WHAT IS NEEDED: Can you set down, exactly as they appear below, the lines from the opening of the material through the one bearing "random.seed(0), np.random.seed(0), noise.seed_set(1)", minus the pictures?

::::::::::

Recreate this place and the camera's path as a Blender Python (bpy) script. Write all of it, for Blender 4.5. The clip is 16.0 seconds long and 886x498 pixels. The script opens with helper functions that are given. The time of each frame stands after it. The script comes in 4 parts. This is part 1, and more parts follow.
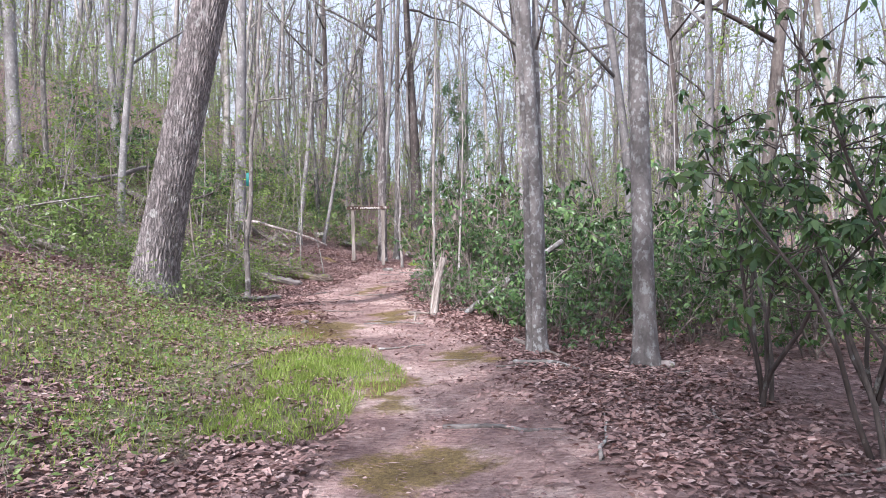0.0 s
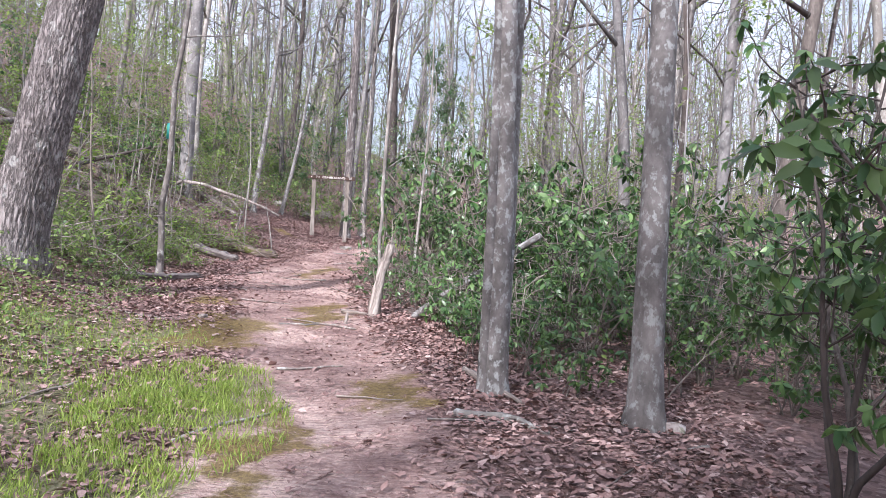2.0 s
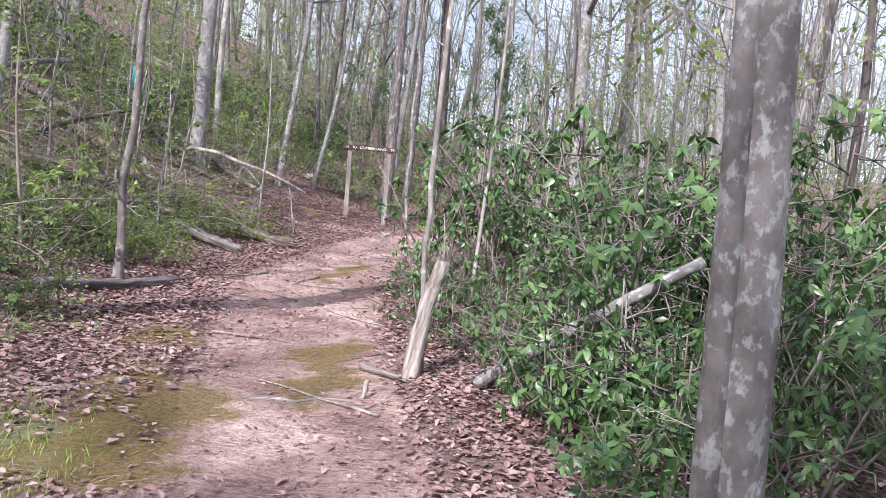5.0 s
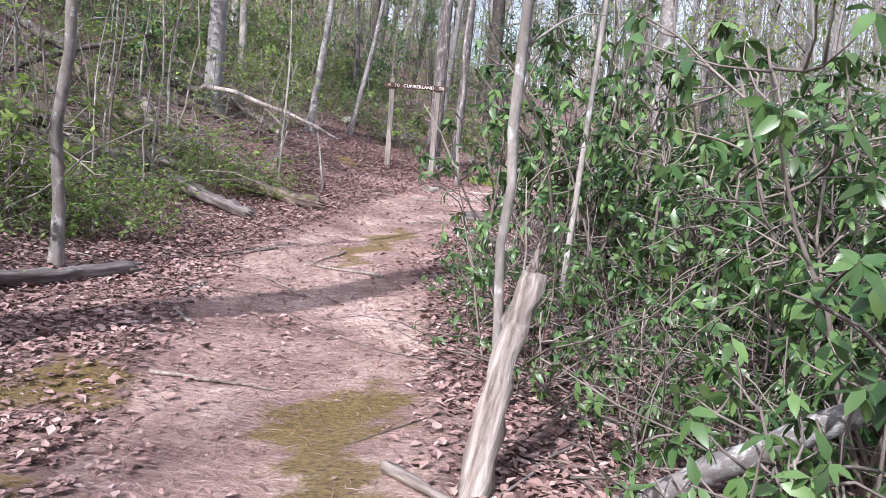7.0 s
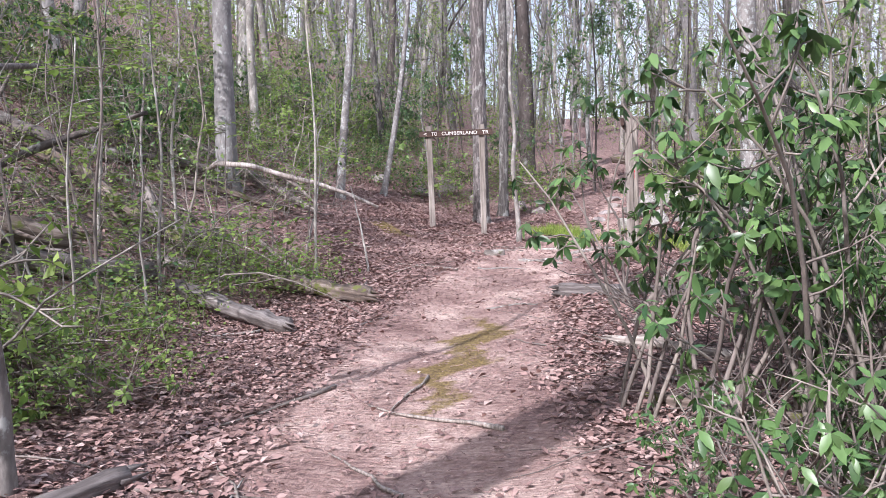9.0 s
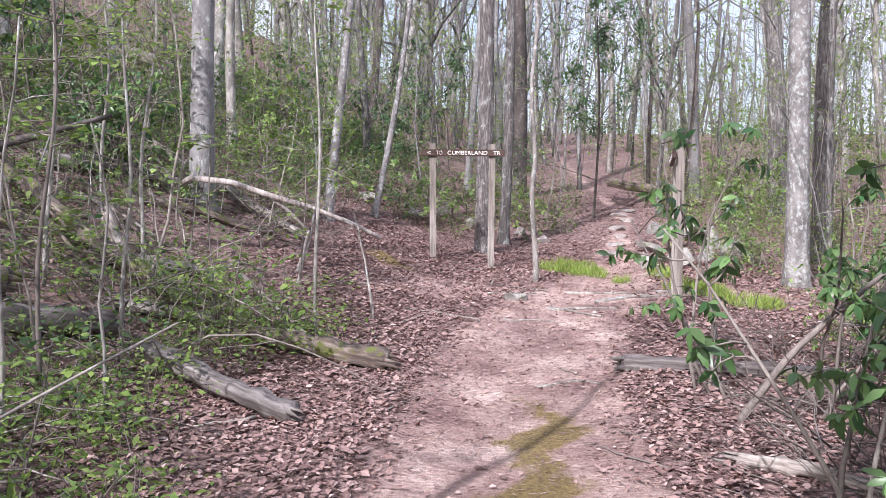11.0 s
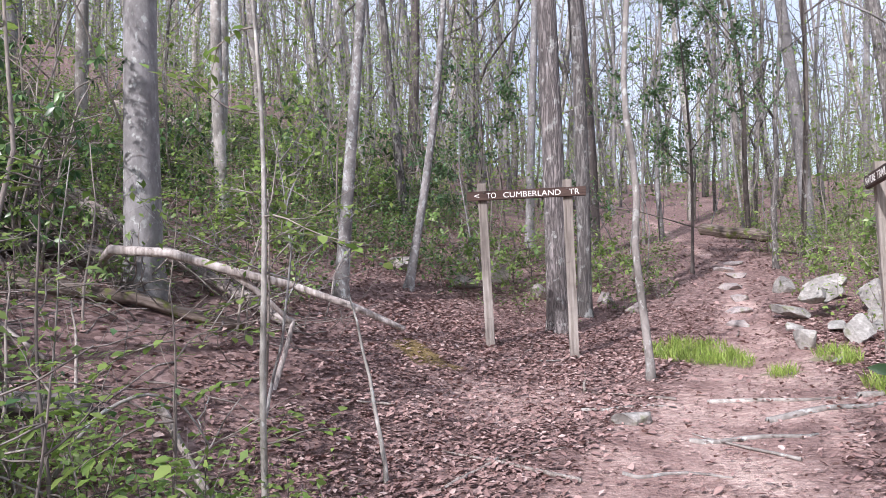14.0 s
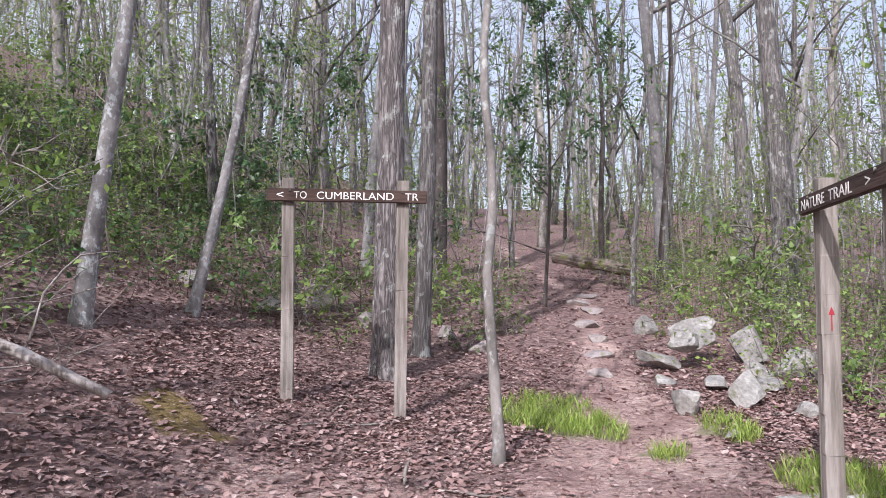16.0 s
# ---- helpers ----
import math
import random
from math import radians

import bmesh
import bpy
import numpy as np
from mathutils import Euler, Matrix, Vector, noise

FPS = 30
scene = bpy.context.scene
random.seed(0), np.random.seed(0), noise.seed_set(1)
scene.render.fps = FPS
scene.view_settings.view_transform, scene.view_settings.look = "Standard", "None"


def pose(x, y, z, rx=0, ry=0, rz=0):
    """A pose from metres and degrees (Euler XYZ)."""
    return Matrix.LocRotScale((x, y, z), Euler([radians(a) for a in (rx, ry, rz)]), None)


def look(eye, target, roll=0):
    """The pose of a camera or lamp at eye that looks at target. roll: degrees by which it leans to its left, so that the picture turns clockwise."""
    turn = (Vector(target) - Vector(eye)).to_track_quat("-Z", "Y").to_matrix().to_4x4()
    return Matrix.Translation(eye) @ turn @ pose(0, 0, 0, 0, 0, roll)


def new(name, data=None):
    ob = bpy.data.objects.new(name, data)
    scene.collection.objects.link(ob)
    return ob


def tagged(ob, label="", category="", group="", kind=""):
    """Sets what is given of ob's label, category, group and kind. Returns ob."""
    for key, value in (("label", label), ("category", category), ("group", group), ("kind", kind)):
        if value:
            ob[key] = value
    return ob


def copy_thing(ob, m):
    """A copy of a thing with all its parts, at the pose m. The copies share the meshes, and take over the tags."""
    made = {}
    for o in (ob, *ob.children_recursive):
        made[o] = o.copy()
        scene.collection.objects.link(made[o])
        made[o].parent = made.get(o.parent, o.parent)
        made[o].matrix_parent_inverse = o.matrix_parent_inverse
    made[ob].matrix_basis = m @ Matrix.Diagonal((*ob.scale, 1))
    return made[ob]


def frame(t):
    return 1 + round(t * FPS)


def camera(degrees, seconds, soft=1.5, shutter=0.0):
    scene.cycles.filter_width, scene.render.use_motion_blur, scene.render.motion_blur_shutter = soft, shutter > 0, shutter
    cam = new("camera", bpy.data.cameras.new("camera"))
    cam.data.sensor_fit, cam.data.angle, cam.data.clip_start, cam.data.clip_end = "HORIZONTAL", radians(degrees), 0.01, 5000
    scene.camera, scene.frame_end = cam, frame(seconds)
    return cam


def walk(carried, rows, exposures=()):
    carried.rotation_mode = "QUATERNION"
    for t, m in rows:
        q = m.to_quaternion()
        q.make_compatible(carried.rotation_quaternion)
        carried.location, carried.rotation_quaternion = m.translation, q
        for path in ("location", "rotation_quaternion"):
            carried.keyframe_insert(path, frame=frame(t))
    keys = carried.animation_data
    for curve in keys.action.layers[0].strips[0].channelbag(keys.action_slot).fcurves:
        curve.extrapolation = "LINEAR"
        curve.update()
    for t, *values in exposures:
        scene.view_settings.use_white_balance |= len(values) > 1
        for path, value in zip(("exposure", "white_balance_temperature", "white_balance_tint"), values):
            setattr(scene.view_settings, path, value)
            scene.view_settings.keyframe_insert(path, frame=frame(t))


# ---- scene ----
cam = camera(59.0, 16.0, soft=0.65)
PATH = [
    (0, (0.218, 1.011, 1.144), (0.179, 3.008, 1.254), -1.1),
    (0.5, (0.283, 1.396, 1.233), (0.211, 3.392, 1.334), 0.3),
    (1, (0.383, 1.882, 1.315), (0.341, 3.879, 1.409), -0.2),
    (1.5, (0.418, 2.445, 1.341), (0.357, 4.442, 1.445), -1.6),
    (2, (0.514, 3.04, 1.355), (0.525, 5.04, 1.409), 3.0),
    (2.5, (0.488, 3.559, 1.376), (0.377, 5.551, 1.504), 5.2),
    (3, (0.504, 4.162, 1.461), (0.417, 6.158, 1.556), 4.8),
    (5.5, (0.2, 6.598, 1.763), (0.101, 8.595, 1.711), 5.0),
    (6, (0.162, 7.183, 1.802), (-0.039, 9.172, 1.72), 2.3),
    (6.5, (0.089, 7.779, 1.856), (-0.102, 9.767, 1.745), 4.0),
    (7, (-0.018, 8.378, 1.88), (-0.225, 10.359, 1.706), 5.0),
    (7.5, (-0.196, 8.948, 1.952), (-0.486, 10.921, 1.795), 3.0),
    (8, (-0.356, 9.511, 2.05), (-0.718, 11.473, 1.899), 1.3),
    (8.5, (-0.557, 9.935, 2.105), (-0.859, 11.91, 2.007), -1.9),
    (11, (-1.604, 11.66, 2.5), (-1.774, 13.652, 2.441), 0.5),
    (11.5, (-1.691, 12.078, 2.528), (-1.873, 14.069, 2.47), -0.1),
    (12, (-1.799, 12.643, 2.604), (-1.968, 14.629, 2.769), -3.6),
    (12.5, (-1.882, 13.275, 2.659), (-2.153, 15.235, 2.951), -1.4),
    (13, (-1.888, 13.915, 2.641), (-2.258, 15.859, 2.928), 1.6),
    (13.5, (-1.933, 14.439, 2.631), (-2.307, 16.401, 2.738), -1.4),
    (14, (-1.895, 14.975, 2.62), (-2.208, 16.947, 2.724), -2.4),
    (14.5, (-1.891, 15.476, 2.637), (-2.237, 17.441, 2.779), -4.1),
    (15, (-1.894, 15.977, 2.651), (-2.122, 17.95, 2.887), -0.7),
    (15.5, (-1.784, 16.466, 2.691), (-1.875, 18.456, 2.87), 1.3),
    (16, (-1.76, 16.976, 2.744), (-1.693, 18.97, 2.884), 0.3),
]
walk(cam, [(t, look(eye, target, roll)) for t, eye, target, roll in PATH],
     [(t, e, 5900, 18) for t, e in ((0, .74), (3, .80), (5.5, .74), (8.5, .74), (11.5, .74), (12, .68), (12.5, .44), (13, .42), (13.5, .58), (14.5, .6), (15.5, .46), (16, .42))])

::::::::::

RESPONSE TO THIS EXERCISE:
Recreate this place and the camera's path as a Blender Python (bpy) script. Write all of it, for Blender 4.5. The clip is 16.0 seconds long and 886x498 pixels. The script opens with helper functions that are given. The time of each frame stands after it. The script comes in 4 parts. This is part 1, and more parts follow.
0.0 s
2.0 s
5.0 s
7.0 s
9.0 s
11.0 s
14.0 s
16.0 s
# ---- helpers ----
import math
import random
from math import radians

import bmesh
import bpy
import numpy as np
from mathutils import Euler, Matrix, Vector, noise

FPS = 30
scene = bpy.context.scene
random.seed(0), np.random.seed(0), noise.seed_set(1)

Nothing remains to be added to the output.